Your next question is from the line Jeff Classic [ph] of ThinkEquity Advisor[ph].

Unknown Analyst -

Any plans to monetize any of the other Deepwater assets besides Lucius?

James Flores

Jeff, all of our Deepwater business will go into south. All of the leases, everything. So they'll be done all at the same time.

Operator

Your next question is from the line of Anne Cameron of BNP.

Anne Cameron - JP Morgan

Want to ask about the $350 million of capital to bring the Lucius online? Does that include drilling completion and infrastructure?

James Flores

Yes, and a 23% interest in the unit.

Anne Cameron - JP Morgan

Okay. So theoretically, if let's just say Lucius were a $500 million a barrel field growth, that's pretty low. I mean, that's less than $3 a barrel?

James Flores

Yes, we have the high side case right now, Anne. But yes, you're doing the math correctly. And that's the reason why that I think putting the Lucius into sub and financing at this point in time will get a rousing response from a lot of people who actually see the data. And the data is actually -- we've been able to expand of their new seismic coverage and some things we're seeing out there that. Not beyond Lucius, we're very excited about drilling Phobos, which could be twice as big as Lucius. We're very excited about going Capri and other things. So we think we have a nice production complex that we -- that can be -- just need some capital, need some drilling and a little time to see if it's really come to fruition. So I couldn't be more excited about the project, and especially and when we think of, if oil kind of stays in the $90 to $100 a barrel day range in the next couple of years and think about 2015, we'll have quite a project at the right time.

Operator

Your final question comes from the line Gary Stromberg of Barclays Capital.

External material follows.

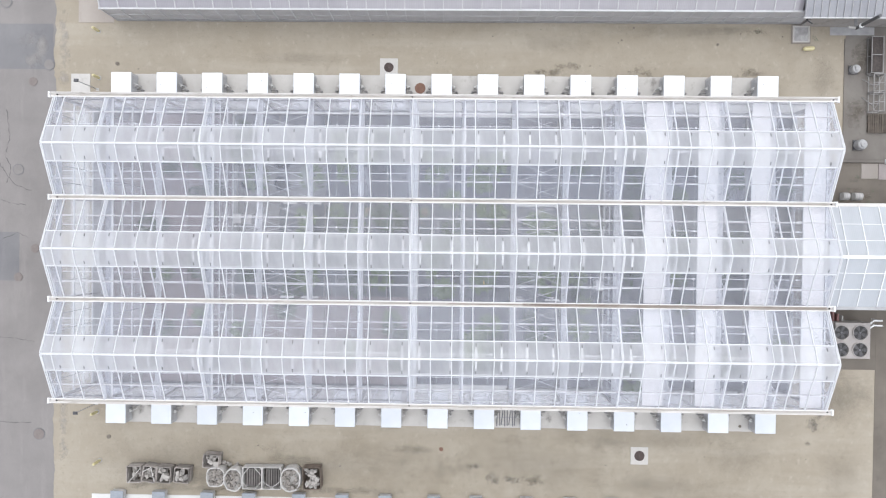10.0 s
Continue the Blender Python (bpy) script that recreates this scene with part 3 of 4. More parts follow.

Gary Stromberg - Barclays Capital

But maybe this is one more for Winston. The Deepwater ring fence -- would that be an unrestricted subsidiary and therefore, restricted payment?

Winston Talbert

Right now, we're just -- we're working through all that and we'll be ready -- we'll be able to answer those questions for you later in the summer.

Gary Stromberg - Barclays Capital

And what kind of securities or financing are you expecting? Is that going to be a secured term loan? Or is that also on the comp...

James Flores

Gary, we got our lawyers looking at us. I do want to clear one thing up. We've executed a contract with Shell to sell all of our Eagle Ford volumes for $6.50 off of LOS. The effective date on that is November 1. So $6.50 to $7. So we've got -- and that's a 5-year term on that contract. So we think we've got a great marketing contract where they can take barrels down on the Gulf Coast and the Inter-costal Canal and we can realize prices. So between our pricing in the Eagle Ford and our price in California, we're well placed on our oil. We're very excited about the upside there. We're very excited about strengthen our balance sheet, due to monetization of some of our goals assets either McMoRan over time, next year or our Deepwater, what happens there, so we can lower some interest cost. So there's a lot of things we need to do around here and really improve cash flow beyond just the strong oil prices that we're enjoying and redeploying on the Eagle Ford. So that's give you kind of the wrap-up. But that was your question, right, Gary, with the Eagle Ford marketing, right?

Operator

And there are no further questions at this time. Presenters, do you have any closing remarks?

James Flores

Thank you, operator. We're very excited about this year, 2011. We're well positioned, and look forward to executing on a continued basis and having more of these good calls. Thank you very much.

Operator

This concludes today's conference call. You may now disconnect.